Gold and silver have entered a new consolidation phase after pulling back from recent record highs. Given the significant pace at which gains had been made, analysts have called the pullback healthy, and believe 2026 will see further records.

After hitting an all-time spot price high of $4,381.98 per ounce, gold has retreated to trade in a range of around $3,975 - $4,025. It has struggled to hold above $4,000, but any dips toward $3,900 have also been bought into, and gold remains up more than 50% so far in 2025.

071125 USD Chart

Silver’s chart also looks remarkably similar to gold at present, with a spike to $55.51, followed by a retreat to trade around $48. While this level signalled a sharp drop in 2011, silver is holding on to the gains so far, and consolidation at this level would be very bullish for silver’s outlook.

Stock markets have looked shaky this week, with the NASDAQ down 3.55% in the past five days and the Dow Jones down 1.5%. Concerns over the AI sector in particular have re-emerged, with figures like Jamie Dimon and the Bank of England warning of a sharp correction should the bubble burst.

The growth in stock prices for AI companies like NVidia has been significant in recent years, but warnings are rising. A cycle of investment announcements between companies like Nvidia, AMD, Microsoft, Open AI and others, suggests an overvaluation in these companies, and if the bubble bursts it could cause a major crash similar to the dot-com bubble or the Great Financial Crisis.

Should stocks crash, gold and silver could be vulnerable to an initial sell-off given their liquidity and current profit levels, as has been seen in prior stock market crashes. After an initial drop however, funds would likely flow back in and push prices higher. Silver could be more vulnerable to the AI bubble bursting, with it’s reliance on industrial demand impacted by any potential reduction in the need for data centres.
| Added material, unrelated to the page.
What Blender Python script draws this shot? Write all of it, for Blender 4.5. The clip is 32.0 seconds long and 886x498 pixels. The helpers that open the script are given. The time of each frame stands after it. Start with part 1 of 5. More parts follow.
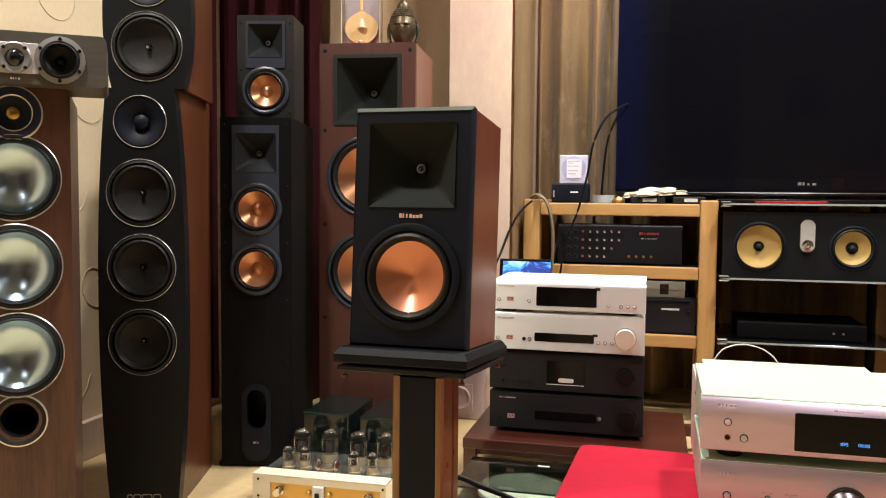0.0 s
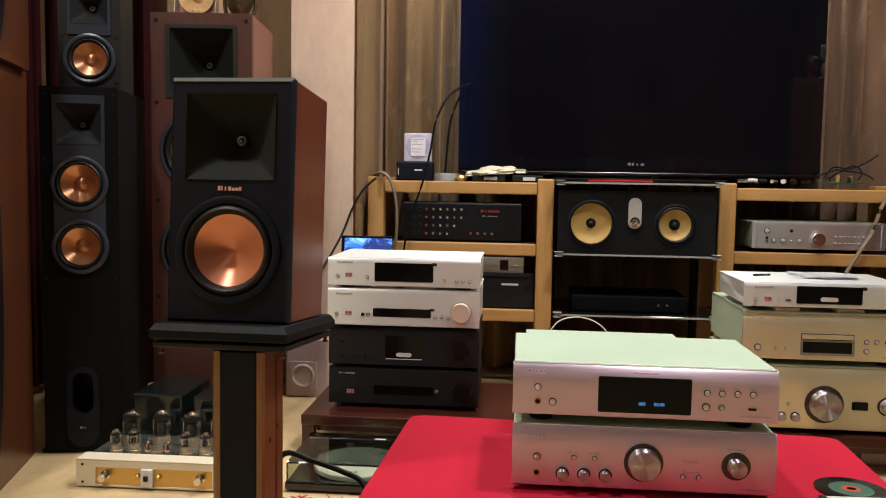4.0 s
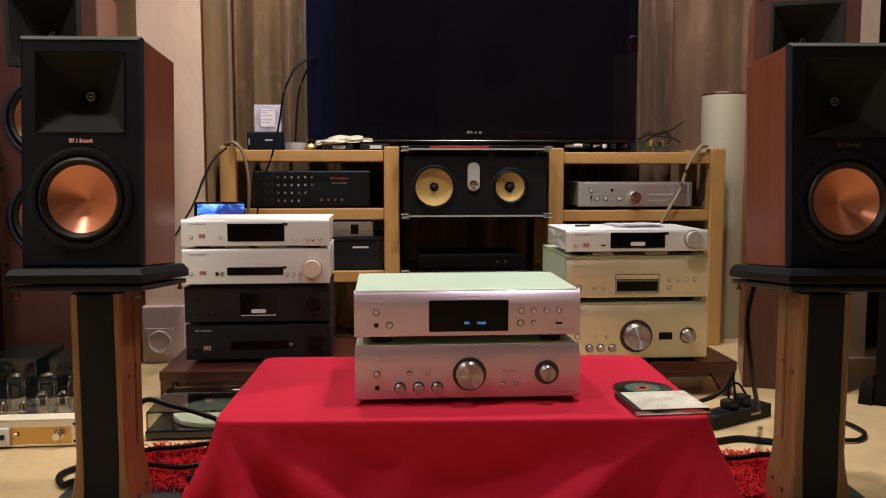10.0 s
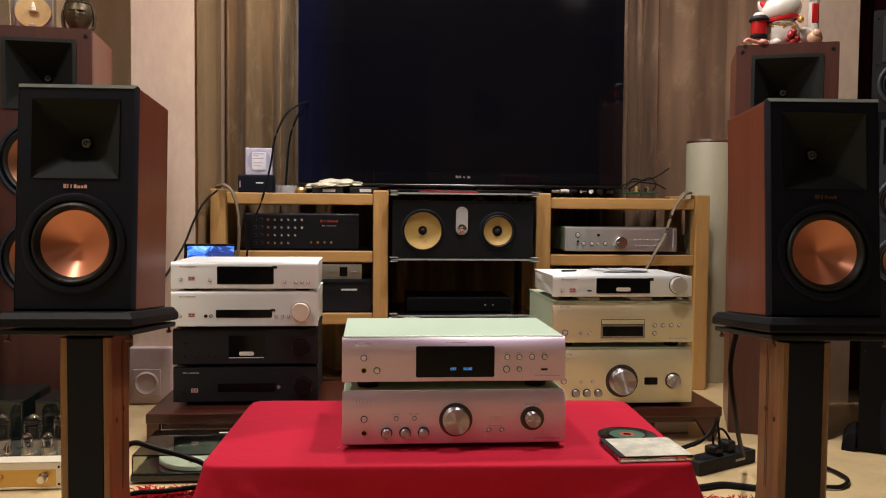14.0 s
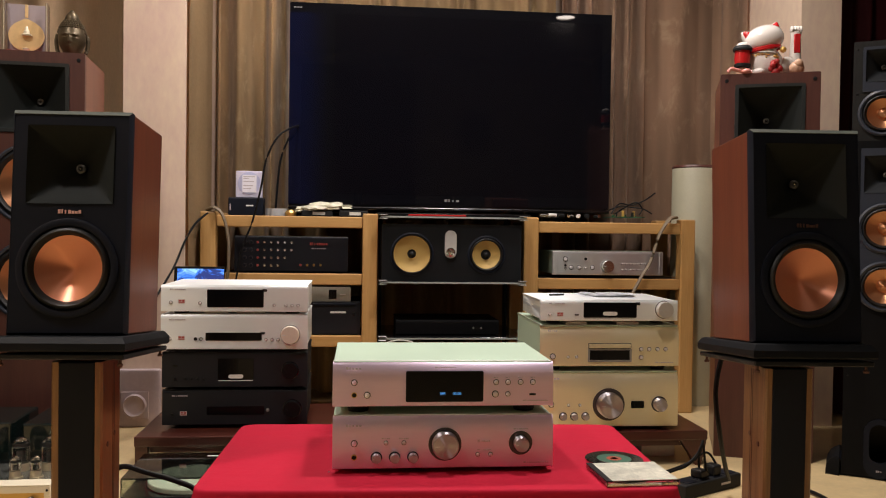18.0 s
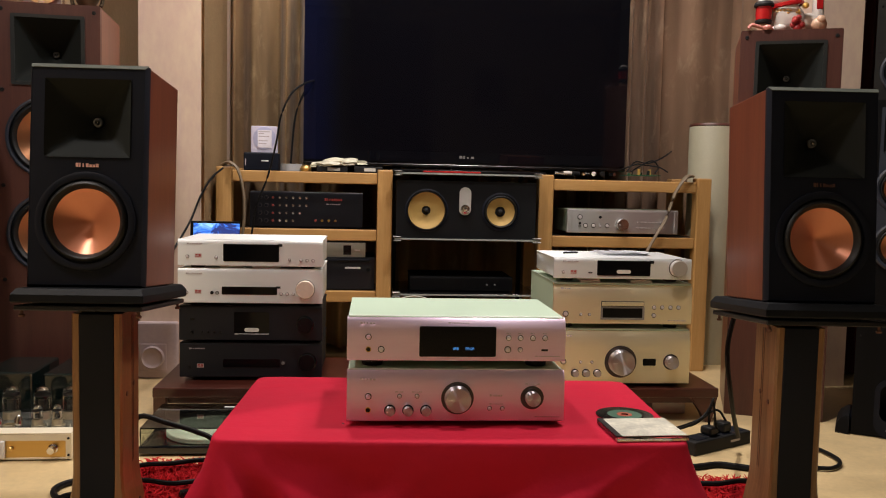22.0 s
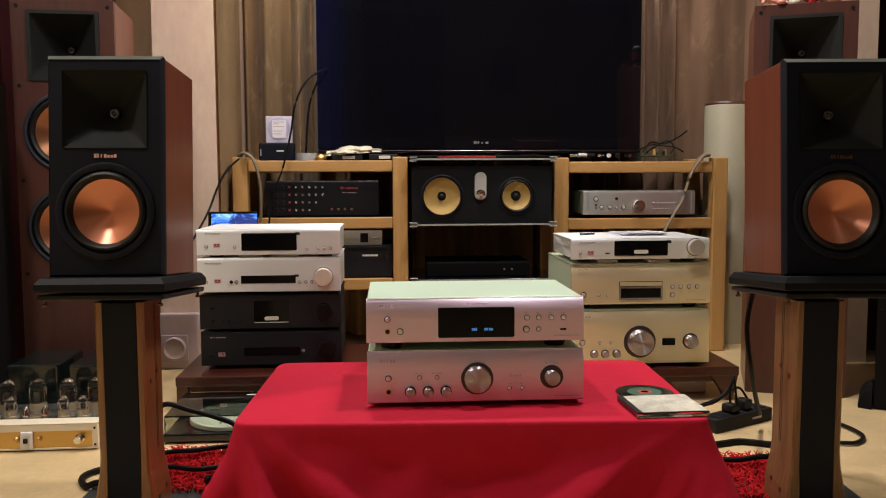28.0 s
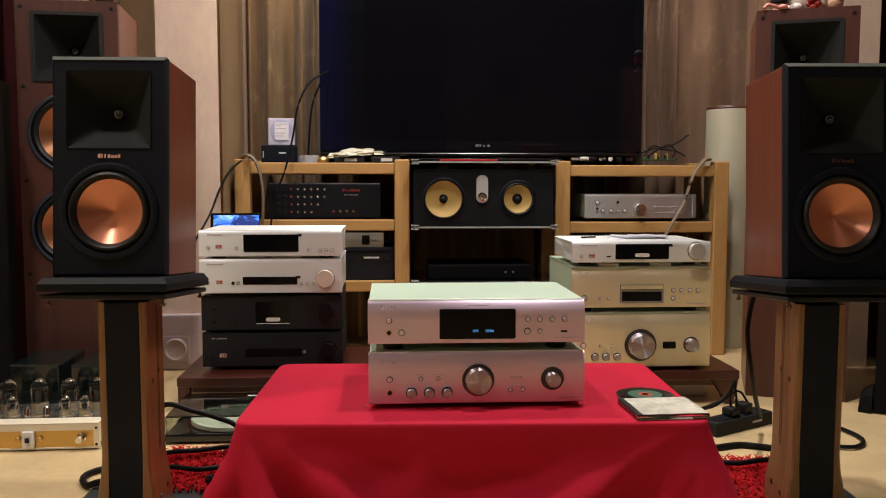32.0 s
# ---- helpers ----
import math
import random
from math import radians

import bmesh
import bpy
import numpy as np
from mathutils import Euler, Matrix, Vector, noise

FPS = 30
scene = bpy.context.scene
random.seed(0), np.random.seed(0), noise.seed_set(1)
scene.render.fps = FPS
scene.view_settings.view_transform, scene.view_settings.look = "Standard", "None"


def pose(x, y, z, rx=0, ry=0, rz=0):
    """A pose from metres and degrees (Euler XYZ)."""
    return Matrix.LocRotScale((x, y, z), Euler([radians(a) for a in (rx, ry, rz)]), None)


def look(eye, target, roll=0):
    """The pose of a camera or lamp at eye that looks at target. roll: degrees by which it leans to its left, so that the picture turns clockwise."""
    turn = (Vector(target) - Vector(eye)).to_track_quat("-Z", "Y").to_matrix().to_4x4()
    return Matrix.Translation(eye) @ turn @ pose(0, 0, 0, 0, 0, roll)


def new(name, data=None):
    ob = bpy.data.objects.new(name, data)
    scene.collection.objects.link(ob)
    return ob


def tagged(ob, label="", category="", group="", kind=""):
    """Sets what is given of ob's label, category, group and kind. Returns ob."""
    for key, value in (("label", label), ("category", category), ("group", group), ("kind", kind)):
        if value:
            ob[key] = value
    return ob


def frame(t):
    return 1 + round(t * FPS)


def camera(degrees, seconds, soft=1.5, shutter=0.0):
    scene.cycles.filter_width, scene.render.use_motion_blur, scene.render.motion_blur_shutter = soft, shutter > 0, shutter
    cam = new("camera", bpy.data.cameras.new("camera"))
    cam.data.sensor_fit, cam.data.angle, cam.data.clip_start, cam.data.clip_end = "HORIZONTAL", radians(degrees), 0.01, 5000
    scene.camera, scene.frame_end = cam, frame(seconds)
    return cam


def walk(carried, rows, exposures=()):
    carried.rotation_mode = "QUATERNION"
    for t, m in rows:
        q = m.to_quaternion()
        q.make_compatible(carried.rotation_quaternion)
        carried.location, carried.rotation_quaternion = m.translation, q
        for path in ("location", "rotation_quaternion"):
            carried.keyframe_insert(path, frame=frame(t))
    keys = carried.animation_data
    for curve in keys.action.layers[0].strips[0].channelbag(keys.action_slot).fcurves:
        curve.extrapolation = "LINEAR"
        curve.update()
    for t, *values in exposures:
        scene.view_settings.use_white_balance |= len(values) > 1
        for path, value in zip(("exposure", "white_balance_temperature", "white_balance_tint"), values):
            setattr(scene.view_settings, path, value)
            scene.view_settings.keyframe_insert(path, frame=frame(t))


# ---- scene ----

For gold however, the fundamentals driving the price remain strong. The Fed are likely to continue cutting rates, and while the meeting on December 10th is currently given a 66% chance of a cut according to the CME FedWatch tool, by March this rises to an 87% chance. Central bank and investor demand remains high, while geopolitical and trade uncertainty also continues to boost demand.

The consolidation period seen this summer lasted around five months, and gave gold and silver the platforms to launch to their new records. Volatility from a stock correction could impact precious metals in the short-term, but would still prove beneficial in the long-run for safe havens.